::: Data for this exercise :::
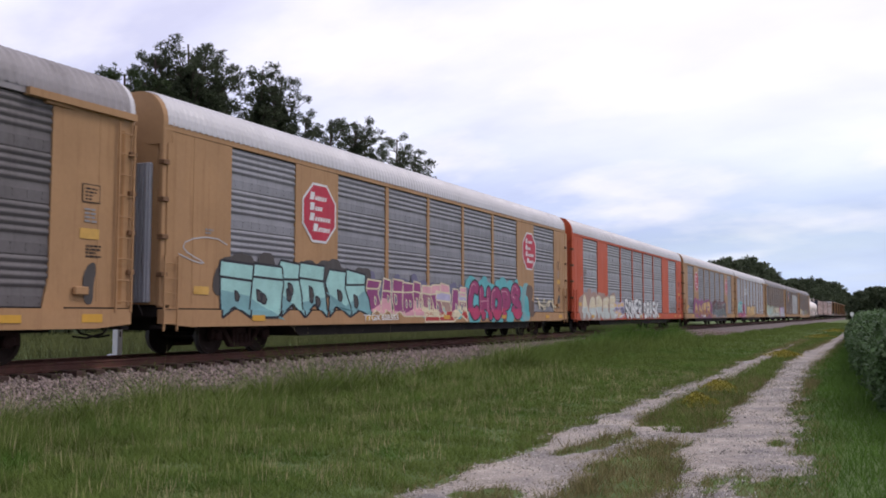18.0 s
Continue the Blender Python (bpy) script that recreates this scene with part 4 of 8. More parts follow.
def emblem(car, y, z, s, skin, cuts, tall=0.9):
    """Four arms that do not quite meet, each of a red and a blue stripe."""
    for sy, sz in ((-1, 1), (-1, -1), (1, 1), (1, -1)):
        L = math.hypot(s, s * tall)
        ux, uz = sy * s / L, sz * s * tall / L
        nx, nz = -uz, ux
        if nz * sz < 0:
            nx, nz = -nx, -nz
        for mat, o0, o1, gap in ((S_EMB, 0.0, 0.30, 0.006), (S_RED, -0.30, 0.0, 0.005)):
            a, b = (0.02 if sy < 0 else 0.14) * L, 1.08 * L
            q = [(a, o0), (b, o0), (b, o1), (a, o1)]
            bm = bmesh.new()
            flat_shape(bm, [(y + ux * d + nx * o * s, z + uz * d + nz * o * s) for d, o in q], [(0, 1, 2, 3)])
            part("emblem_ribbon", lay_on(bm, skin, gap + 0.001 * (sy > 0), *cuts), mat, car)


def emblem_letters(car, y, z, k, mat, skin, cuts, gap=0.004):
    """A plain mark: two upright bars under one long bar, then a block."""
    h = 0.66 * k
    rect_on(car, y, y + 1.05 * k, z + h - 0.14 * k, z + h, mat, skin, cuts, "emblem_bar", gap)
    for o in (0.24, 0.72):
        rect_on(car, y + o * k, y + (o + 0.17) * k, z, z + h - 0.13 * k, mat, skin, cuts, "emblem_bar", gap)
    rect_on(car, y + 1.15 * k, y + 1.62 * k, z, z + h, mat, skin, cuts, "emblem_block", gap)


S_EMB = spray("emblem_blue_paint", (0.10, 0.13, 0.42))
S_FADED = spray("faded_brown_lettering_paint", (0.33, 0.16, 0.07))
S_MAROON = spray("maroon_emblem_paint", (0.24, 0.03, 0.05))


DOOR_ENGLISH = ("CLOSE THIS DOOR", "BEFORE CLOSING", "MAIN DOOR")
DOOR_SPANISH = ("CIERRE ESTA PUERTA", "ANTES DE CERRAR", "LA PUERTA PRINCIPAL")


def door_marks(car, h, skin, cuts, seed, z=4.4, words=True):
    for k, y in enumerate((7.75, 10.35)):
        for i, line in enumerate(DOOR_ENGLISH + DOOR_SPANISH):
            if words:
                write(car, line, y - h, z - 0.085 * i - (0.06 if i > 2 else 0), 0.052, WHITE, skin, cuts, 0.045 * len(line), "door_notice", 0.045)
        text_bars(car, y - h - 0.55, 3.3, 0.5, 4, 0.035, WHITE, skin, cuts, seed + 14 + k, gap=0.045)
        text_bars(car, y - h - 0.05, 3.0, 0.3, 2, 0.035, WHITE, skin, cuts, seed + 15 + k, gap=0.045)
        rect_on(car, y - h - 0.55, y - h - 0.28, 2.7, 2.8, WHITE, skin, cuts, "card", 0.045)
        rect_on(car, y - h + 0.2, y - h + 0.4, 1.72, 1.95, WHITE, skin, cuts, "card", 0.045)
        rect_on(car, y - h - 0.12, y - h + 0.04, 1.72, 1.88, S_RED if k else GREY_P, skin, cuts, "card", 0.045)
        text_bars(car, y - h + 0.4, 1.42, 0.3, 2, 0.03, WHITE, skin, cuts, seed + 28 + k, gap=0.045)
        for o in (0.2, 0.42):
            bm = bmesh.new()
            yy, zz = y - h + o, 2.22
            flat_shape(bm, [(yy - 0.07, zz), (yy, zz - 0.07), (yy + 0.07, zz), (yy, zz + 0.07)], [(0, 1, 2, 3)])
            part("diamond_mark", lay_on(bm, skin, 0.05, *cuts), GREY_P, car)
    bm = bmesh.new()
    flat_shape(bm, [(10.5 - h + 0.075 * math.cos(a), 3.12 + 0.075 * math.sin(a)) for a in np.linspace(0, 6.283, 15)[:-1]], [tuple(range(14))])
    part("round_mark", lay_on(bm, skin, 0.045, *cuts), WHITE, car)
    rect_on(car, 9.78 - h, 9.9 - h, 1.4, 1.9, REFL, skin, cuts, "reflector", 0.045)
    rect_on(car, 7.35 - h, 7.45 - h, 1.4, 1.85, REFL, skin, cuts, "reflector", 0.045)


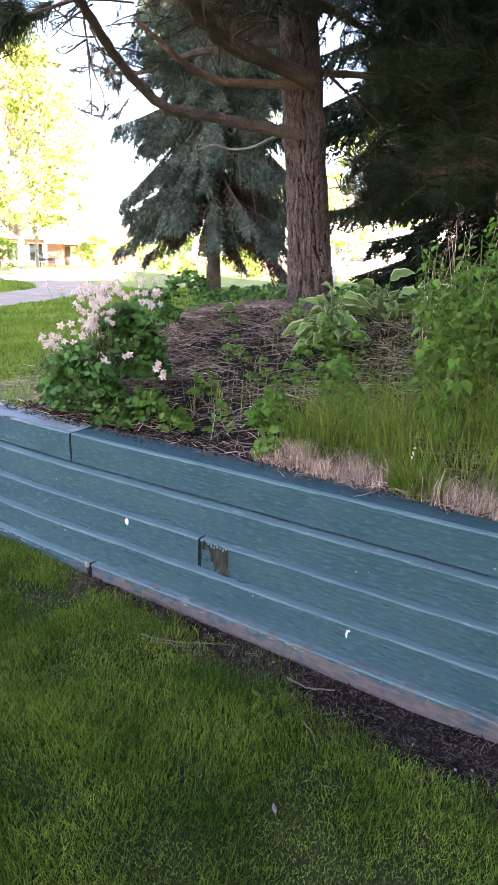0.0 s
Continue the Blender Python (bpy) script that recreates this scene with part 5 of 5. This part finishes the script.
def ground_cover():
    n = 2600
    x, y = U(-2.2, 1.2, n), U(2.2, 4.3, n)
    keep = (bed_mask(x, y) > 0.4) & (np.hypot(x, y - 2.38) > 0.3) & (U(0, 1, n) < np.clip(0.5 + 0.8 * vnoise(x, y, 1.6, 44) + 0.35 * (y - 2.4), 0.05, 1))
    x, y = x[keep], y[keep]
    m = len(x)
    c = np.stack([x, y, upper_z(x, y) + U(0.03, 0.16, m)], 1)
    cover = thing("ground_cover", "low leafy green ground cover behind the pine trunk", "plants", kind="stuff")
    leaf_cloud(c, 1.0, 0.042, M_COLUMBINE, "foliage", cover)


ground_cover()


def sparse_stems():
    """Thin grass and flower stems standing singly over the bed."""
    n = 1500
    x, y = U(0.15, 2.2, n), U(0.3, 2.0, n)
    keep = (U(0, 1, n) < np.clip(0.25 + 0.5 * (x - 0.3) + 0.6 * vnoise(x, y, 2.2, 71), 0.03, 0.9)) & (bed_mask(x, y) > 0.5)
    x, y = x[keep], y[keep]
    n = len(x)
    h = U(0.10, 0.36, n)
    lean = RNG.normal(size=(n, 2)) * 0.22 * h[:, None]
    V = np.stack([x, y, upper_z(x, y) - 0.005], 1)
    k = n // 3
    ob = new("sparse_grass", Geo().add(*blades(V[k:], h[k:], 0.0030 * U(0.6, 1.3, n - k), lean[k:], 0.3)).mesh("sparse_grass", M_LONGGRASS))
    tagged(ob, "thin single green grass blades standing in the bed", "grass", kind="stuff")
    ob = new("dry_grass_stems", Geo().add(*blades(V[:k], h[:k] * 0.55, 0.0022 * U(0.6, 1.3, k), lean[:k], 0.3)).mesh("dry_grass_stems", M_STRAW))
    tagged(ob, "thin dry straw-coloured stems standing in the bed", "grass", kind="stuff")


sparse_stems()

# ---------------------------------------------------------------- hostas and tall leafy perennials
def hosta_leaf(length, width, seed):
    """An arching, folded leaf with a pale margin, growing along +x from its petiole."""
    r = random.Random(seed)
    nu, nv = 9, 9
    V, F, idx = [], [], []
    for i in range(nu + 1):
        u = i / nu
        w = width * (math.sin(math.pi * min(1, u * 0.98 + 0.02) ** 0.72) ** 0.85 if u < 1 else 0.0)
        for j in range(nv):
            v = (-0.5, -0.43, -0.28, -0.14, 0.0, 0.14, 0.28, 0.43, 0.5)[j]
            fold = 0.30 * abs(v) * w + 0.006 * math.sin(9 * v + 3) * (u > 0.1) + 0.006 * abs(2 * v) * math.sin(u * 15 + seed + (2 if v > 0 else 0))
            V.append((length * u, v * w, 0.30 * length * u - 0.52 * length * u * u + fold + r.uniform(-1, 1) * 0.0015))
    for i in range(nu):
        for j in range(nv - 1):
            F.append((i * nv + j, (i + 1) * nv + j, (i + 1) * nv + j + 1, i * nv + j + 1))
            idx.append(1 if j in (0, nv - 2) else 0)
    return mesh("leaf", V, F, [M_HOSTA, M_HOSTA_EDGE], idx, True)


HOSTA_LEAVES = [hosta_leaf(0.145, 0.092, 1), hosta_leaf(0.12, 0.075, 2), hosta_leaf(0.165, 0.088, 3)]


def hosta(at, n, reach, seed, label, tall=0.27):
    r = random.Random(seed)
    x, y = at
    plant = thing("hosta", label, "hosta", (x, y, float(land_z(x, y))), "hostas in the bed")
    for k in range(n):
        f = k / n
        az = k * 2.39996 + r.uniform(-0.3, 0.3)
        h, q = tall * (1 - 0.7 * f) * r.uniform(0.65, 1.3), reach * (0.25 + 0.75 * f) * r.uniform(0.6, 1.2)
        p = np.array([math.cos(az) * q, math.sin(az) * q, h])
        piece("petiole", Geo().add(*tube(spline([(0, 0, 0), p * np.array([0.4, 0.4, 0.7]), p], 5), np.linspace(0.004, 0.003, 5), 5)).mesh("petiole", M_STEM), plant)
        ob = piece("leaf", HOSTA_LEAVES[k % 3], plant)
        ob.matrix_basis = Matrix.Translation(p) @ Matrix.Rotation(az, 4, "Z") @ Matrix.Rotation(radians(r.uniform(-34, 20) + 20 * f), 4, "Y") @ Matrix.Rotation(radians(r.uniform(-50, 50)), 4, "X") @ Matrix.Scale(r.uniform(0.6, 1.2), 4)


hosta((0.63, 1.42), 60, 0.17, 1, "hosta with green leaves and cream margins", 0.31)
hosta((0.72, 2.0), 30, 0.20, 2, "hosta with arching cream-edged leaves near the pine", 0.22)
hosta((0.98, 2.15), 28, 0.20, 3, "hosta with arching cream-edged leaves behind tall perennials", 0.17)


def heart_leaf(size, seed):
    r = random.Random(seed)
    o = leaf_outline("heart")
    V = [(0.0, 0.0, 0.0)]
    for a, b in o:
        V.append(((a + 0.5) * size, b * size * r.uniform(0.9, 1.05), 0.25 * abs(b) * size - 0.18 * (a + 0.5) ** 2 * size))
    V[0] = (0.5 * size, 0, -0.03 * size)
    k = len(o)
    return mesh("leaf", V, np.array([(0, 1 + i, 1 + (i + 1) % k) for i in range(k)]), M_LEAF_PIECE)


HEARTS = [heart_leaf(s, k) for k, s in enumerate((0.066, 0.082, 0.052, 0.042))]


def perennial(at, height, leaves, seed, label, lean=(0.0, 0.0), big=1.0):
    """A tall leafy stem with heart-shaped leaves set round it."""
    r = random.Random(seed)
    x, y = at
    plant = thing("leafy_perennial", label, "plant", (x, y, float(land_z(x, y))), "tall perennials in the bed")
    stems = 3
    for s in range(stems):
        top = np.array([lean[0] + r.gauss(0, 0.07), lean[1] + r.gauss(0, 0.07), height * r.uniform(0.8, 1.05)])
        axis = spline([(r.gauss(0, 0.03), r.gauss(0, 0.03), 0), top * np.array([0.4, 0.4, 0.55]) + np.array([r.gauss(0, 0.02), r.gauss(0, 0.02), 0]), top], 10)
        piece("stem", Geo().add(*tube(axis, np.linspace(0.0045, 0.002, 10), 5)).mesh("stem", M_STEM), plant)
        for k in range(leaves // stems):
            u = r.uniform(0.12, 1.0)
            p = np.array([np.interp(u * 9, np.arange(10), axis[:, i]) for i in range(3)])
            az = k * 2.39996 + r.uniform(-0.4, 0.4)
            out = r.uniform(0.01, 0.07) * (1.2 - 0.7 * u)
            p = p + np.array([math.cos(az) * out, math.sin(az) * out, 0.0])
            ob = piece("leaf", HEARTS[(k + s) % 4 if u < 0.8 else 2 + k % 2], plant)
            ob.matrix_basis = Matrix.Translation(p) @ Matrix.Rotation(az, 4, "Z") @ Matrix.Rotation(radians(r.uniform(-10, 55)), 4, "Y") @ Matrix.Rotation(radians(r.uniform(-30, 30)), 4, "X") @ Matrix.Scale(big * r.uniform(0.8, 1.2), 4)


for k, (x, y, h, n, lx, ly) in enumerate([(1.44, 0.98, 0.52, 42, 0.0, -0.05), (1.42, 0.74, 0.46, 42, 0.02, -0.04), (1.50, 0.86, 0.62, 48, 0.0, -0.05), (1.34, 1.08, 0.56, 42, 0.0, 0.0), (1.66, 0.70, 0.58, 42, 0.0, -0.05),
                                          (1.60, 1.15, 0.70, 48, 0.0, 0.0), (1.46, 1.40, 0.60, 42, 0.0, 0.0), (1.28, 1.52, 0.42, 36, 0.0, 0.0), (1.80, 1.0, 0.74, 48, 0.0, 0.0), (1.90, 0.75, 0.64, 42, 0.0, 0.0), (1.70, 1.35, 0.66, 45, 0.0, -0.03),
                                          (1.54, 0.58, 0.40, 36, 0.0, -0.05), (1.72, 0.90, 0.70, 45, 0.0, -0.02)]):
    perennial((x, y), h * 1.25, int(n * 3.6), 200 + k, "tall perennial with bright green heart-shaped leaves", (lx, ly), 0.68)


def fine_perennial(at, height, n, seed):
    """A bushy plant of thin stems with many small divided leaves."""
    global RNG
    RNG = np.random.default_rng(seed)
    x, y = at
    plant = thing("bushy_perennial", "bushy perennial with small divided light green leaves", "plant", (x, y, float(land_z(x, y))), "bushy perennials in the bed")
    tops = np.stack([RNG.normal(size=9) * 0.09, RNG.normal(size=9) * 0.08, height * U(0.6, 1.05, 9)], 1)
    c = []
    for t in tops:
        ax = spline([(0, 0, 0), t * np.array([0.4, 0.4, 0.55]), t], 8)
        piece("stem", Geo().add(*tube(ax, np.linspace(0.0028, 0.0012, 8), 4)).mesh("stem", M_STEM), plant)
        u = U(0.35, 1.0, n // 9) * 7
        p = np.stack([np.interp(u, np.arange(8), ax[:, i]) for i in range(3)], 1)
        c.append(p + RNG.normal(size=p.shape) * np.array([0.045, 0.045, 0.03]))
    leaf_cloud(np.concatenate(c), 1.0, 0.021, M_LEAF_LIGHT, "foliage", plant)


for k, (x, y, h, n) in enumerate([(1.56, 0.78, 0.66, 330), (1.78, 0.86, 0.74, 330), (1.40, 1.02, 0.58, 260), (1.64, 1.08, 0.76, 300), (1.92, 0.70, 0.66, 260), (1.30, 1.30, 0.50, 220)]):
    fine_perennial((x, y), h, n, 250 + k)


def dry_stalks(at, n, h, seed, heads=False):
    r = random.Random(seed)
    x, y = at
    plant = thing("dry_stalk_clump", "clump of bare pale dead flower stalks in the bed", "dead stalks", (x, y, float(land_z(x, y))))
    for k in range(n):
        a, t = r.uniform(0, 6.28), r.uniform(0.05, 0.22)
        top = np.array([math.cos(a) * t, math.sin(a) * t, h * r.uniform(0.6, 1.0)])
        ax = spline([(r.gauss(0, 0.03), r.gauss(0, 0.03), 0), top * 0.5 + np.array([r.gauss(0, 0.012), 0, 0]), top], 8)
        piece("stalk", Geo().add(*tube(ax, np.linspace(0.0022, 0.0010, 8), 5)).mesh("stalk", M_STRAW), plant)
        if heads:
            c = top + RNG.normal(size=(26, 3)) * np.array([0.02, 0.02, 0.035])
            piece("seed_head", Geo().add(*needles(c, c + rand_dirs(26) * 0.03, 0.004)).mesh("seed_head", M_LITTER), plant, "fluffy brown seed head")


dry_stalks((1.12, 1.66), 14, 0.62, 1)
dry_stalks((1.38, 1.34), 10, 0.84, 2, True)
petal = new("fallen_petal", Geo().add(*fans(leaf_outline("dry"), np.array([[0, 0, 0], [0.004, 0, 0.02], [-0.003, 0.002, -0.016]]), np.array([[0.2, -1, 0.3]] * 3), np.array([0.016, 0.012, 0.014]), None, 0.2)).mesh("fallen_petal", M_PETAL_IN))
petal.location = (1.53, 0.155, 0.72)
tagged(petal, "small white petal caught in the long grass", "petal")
:::
**Set problem**
List each line holding the string "recreates".

**Answer for the task**
Continue the Blender Python (bpy) script that recreates this scene with part 4 of 8. More parts follow.
Continue the Blender Python (bpy) script that recreates this scene with part 5 of 5. This part finishes the script.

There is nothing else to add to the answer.